Einde inhoudsopgave
Wet langdurige zorg
Artikel 10.1.1 [Experiment]
Geldend
Geldend vanaf 01-01-2015
- Bronpublicatie:
03-12-2014, Stb. 2014, 494 (uitgifte: 12-12-2014, kamerstukken: 33891)
- Inwerkingtreding
01-01-2015
- Bronpublicatie inwerkingtreding:
09-12-2014, Stb. 2014, 521 (uitgifte: 18-12-2014, kamerstukken/regelingnummer: -)

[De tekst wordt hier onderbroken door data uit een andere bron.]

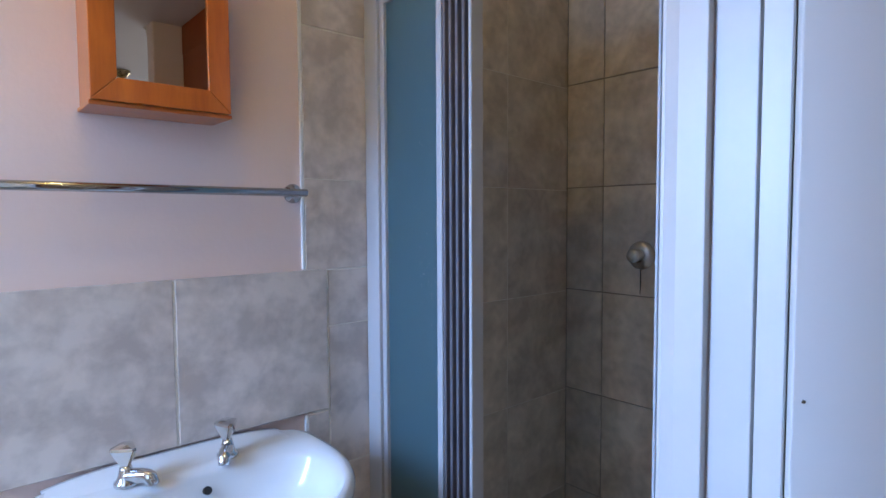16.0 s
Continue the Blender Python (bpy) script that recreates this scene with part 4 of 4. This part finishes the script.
# ---- tiles and skirtings ----
def tile_mesh(name, w, d, h, mat, flat="z"):
    """A bevel-edged tile centred on its own origin, w by d, rising h along its normal."""
    bm = bmesh.new()
    e = 0.0015
    low = [(-w / 2, -d / 2), (w / 2, -d / 2), (w / 2, d / 2), (-w / 2, d / 2)]
    rings = [[bm.verts.new((x, y, 0)) for x, y in low], [bm.verts.new((x, y, h - e)) for x, y in low], [bm.verts.new((x - math.copysign(e, x), y - math.copysign(e, y), h)) for x, y in low]]
    join(bm, rings)
    bm.faces.new(rings[2])
    return mesh_of(name, bm, mat)


MESHES = {}


def tile(parent, mat, m, w, d, h):
    key = (mat.name, round(w, 4), round(d, 4), h)
    if key not in MESHES:
        MESHES[key] = tile_mesh("tile", w, d, h, mat)
    ob = new("tile", MESHES[key])
    ob.parent = parent
    ob.matrix_parent_inverse = Matrix.Translation(parent.location).inverted()
    ob.matrix_basis = m
    return ob


def spans(lo, hi, start, pitch):
    at = start + math.floor((lo - start) / pitch + 1e-6) * pitch
    while at < hi - 0.012:
        a, b = max(at, lo), min(at + pitch, hi)
        if b - a > 0.012:
            yield a, b
        at += pitch


# floor tiles, half a metre square
for x0, x1, y0, y1, sx, sy in ((LX, 3.0, -2.80, A0 - 0.06, -0.845, 2.90), (OL, OR, A0 - 0.06, A1, -0.845, 2.90), (CLX + 0.012, CRX - 0.012, A1, D0, -0.845, 2.90), (DL, DR, D0, D1, -0.845, 4.28), (DL, DR, D1, 4.33, -0.845, 4.28), (-2.15, -0.14, 4.33, BY, -0.925, 4.78), (0.955, 1.93, A1, 5.15, -0.845, 2.90)):
    for a, b in spans(x0, x1, sx, 0.507):
        for c, d in spans(y0, y1, sy, 0.507):
            if c > 4.32:
                tile(screed, FLOOR, Matrix.Translation(((a + b) / 2, (c + d) / 2, fall((c + d) / 2) - 0.0040)) @ Matrix.Rotation(math.atan(0.08), 4, "X"), b - a - 0.004, d - c - 0.003, 0.0042)
            else:
                tile(floor, FLOOR, Matrix.Translation(((a + b) / 2, (c + d) / 2, -0.0040)), b - a - 0.004, d - c - 0.004, 0.0042)

FACE_Y = Matrix.Rotation(radians(90), 4, "X")
FACE_X = Matrix.Rotation(radians(-90), 4, "Y")


def tiled(name, label, grout):
    return whole(name, grout, WGROUT, label, "wall tiles", "structure")


PZ = 0.353
wall_tiles = tiled("wall_tiles_back", "mottled grey-beige wall tiles up to the ceiling", boxes((-0.279, RX, BY - 0.0078, BY - 0.0004, 0.0, H)))
for a, b in spans(-0.280, RX, 0.066 - 0.3465, 0.353):
    for c, d in spans(0.0, H, -0.012, PZ):
        if a < -0.25 and c > 0.80 and d < 1.5:
            a2, d2 = (-0.223, d) if c < 1.02 else (a, d)
            if c < 1.02:
                # cut round the splashback
                tile(wall_tiles, WALLTILE, Matrix.Translation(((a2 + b) / 2, BY - 0.0035, (c + d) / 2)) @ FACE_Y, b - a2 - 0.003, d - c - 0.003, 0.0055)
                continue
        if a < -0.25 and abs(c - 1.047) < 0.02:
            tile(wall_tiles, WALLTILE, Matrix.Translation(((-0.222 + b) / 2, BY - 0.0035, (c + 1.183) / 2)) @ FACE_Y, b + 0.222 - 0.003, 1.183 - c - 0.001, 0.0055)
            tile(wall_tiles, WALLTILE, Matrix.Translation(((a + b) / 2, BY - 0.0035, (d + 1.185) / 2)) @ FACE_Y, b - a - 0.003, d - 1.185 - 0.001, 0.0055)
            continue
        if a < -0.25 and abs(c - 0.694) < 0.02:
            tile(wall_tiles, WALLTILE, Matrix.Translation(((-0.222 + b) / 2, BY - 0.0035, (c + d) / 2)) @ FACE_Y, b + 0.222 - 0.003, d - c - 0.003, 0.0055)
            tile(wall_tiles, WALLTILE, Matrix.Translation(((a - 0.2235) / 2, BY - 0.0035, (c + 0.840) / 2)) @ FACE_Y, -0.2245 - a, 0.840 - c - 0.003, 0.0055)
            continue
        tile(wall_tiles, SHADETILE if a > 0.0 else WALLTILE, Matrix.Translation(((a + b) / 2, BY - 0.0035, (c + d) / 2)) @ FACE_Y, b - a - (0.0016 if a > 0.0 else 0.003), d - c - (0.0016 if a > 0.0 else 0.003), 0.0055)
splash = tiled("splashback", "two mottled grey-beige tiles above the basin", boxes((-0.9195, -0.2245, BY - 0.0100, BY - 0.0036, 0.8455, 1.1845)))
for a, b in ((-0.920, -0.573), (-0.571, -0.224)):
    tile(splash, WALLTILE, Matrix.Translation(((a + b) / 2, BY - 0.0046, 1.0155)) @ FACE_Y, b - a - 0.0025, 0.341, 0.0065)

soften(whole("tile_edge_trim", boxes((-0.2865, -0.2795, BY - 0.0085, BY - 0.0004, 1.188, H - 0.004)), PVC, "white plaster bead along the tile edge", "trim", "structure"), 0.002)
soften(whole("tile_edge_trim", boxes((-0.2865, -0.2785, BY - 0.0085, BY - 0.0004, 0.80, 0.842)), PVC, "white plaster bead under the splashback", "trim", "structure"), 0.002)
right_tiles = whole("wall_tiles_right", boxes((RX + 0.0015, RX + 0.0096, D1 + 0.008, BY - 0.004, 0.0, H)), DGROUT, "mottled shower wall tiles with mouldy joints", "wall tiles", "structure")
for a, b in spans(D1 + 0.008, BY - 0.0095, 4.945 - 0.353 * 2, 0.353):
    for c, d in spans(0.0, H, -0.004, PZ):
        tile(right_tiles, SHADETILE, Matrix.Translation((RX + 0.0015, (a + b) / 2, (c + d) / 2)) @ FACE_X, d - c - 0.004, b - a - 0.004, 0.0045)
front_tiles = whole("wall_tiles_front", boxes((-0.02, RX, D1 + 0.0005, D1 + 0.004, 0.0, H - 0.075)), DGROUT, "mottled shower wall tiles beside the door", "wall tiles", "structure")
for a, b in spans(-0.02, RX, -0.02, 0.353):
    for c, d in spans(0.0, H - 0.075, -0.004, PZ):
        tile(front_tiles, SHADETILE, Matrix.Translation(((a + b) / 2, D1 + 0.004, (c + d) / 2)) @ Matrix.Rotation(radians(-90), 4, "X"), b - a - 0.004, d - c - 0.004, 0.0045)
for a, b in spans(4.312, 5.086, 4.312, 0.26):
    tile(kerb, WALLTILE, Matrix.Translation((-0.090, (a + b) / 2, 0.112)), 0.100, b - a - 0.003, 0.008)
    tile(kerb, WALLTILE, Matrix.Translation((-0.139, (a + b) / 2, 0.055)) @ FACE_X, 0.108, b - a - 0.003, 0.006)


def skirting(name, axis, lo, hi, at, out, high, start, base=0.0):
    """A row of skirting tiles on a wall; out: the way from the wall."""
    mk = boxes((lo, hi, *sorted((at, at + out * 0.004)), base, high - 0.003) if axis == "x" else (*sorted((at, at + out * 0.004)), lo, hi, 0.0, high - 0.003))
    ob = whole(name, mk, GROUT, "taupe tile skirting", "skirting", "structure")
    for a, b in spans(lo, hi, start, 0.507):
        if axis == "x":
            m = Matrix.Translation(((a + b) / 2, at + out * 0.004, (base + high) / 2)) @ Matrix.Rotation(radians(-90 * out), 4, "X")
            tile(ob, SKIRT, m, b - a - 0.003, high - base - 0.002, 0.007)
        else:
            m = Matrix.Translation((at + out * 0.004, (a + b) / 2, high / 2)) @ Matrix.Rotation(radians(90 * out), 4, "Y")
            tile(ob, SKIRT, m, high - 0.002, b - a - 0.003, 0.007)
    return ob


skirting("skirting_closet", "x", CLX + 0.001, DL - 0.040, D0, -1, 0.105, -1.35)
skirting("skirting_bathroom", "x", -2.15, -0.282, BY, -1, 0.144, -0.46, fall(BY) - 0.003)
skirting("skirting_television", "x", LX + 0.012, OL - 0.012, A0, -1, 0.09, -1.35)
skirting("skirting_switch", "x", OR + 0.012, 0.955, A0, -1, 0.09, -0.3)
skirting("skirting_left", "y", -2.80, A0 - 0.012, LX, 1, 0.09, 0.0)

- Overige regelgevende instantie(s)
Ministerie van Binnenlandse Zaken en Koninkrijksrelaties
- Vakgebied(en)
Maatschappelijke ondersteuning / Algemeen
Sociale zekerheid algemeen / Algemeen
Sociale zekerheid ziektekosten / Zorgverzekering
Sociale zekerheid ziektekosten / Bijzondere ziektekosten
Gezondheidsrecht / Zorg en ziektekosten
1.
Bij algemene maatregel van bestuur kan bij wijze van experiment, met het oog op het onderzoeken van mogelijkheden om deze wet doeltreffender uit te voeren, worden afgeweken van het bepaalde bij of krachtens deze wet, met uitzondering van hoofdstuk 2 en van hoofdstuk 3, § 1.
2.
Bij een algemene maatregel van bestuur als bedoeld in het eerste lid wordt geregeld op welke wijze van welke artikelen wordt afgeweken en kunnen alleen regels worden gesteld:
- a.
ter verbetering van de samenwerking tussen Wlz-uitvoerders, zorgaanbieders, gemeenten, het CAK, het CIZ en de zorgautoriteit;
- b.
ter verbetering van de innovatieve ontwikkeling en kwaliteit van de langdurige zorg;
- c.
over de verantwoording van de uitgaven ten laste van het Fonds langdurige zorg;
- d.
over het verstrekken van inlichtingen over de resultaten van het experiment;
- e.
hoe wordt vastgesteld of het met het experiment nagestreefde doel is behaald;
- f.
over de voorwaarden die tijdens de gelding van het experiment van toepassing zijn op personen of instanties die in het experiment een rol vervullen;
- g.
over de omstandigheden waaronder het experiment tussentijds kan worden ingetrokken op grond van een daartoe strekkende aanwijzing van Onze Minister.
3.
De voordracht voor een krachtens dit artikel vast te stellen algemene maatregel van bestuur wordt niet eerder gedaan dan vier weken nadat het ontwerp aan beide kamers der Staten-Generaal is overgelegd.
4.
Onze Minister zendt drie maanden voor het einde van de geldingsduur van een experiment aan de Staten-Generaal een verslag over de doeltreffendheid en de effecten van het experiment in de praktijk, alsmede een standpunt inzake de voortzetting ervan, anders dan als experiment.
5.
Een algemene maatregel van bestuur als bedoeld in het eerste lid vervalt binnen drie jaar na de inwerkingtreding, tenzij:
- a.
in de algemene maatregel van bestuur is bepaald dat deze eerder vervalt;
- b.
binnen drie jaar een voorstel van wet is ingediend bij de Staten-Generaal om het experiment om te zetten in een wettelijke regeling.
6.
Indien het in het vijfde lid, onderdeel b, bedoelde voorstel van wet wordt ingetrokken of indien een van de beide Kamers der Staten-Generaal besluit het voorstel niet aan te nemen, wordt de algemene maatregel van bestuur onverwijld ingetrokken. Wordt het voorstel tot wet verheven, dan wordt de algemene maatregel van bestuur ingetrokken op het tijdstip van inwerkingtreding van die wet.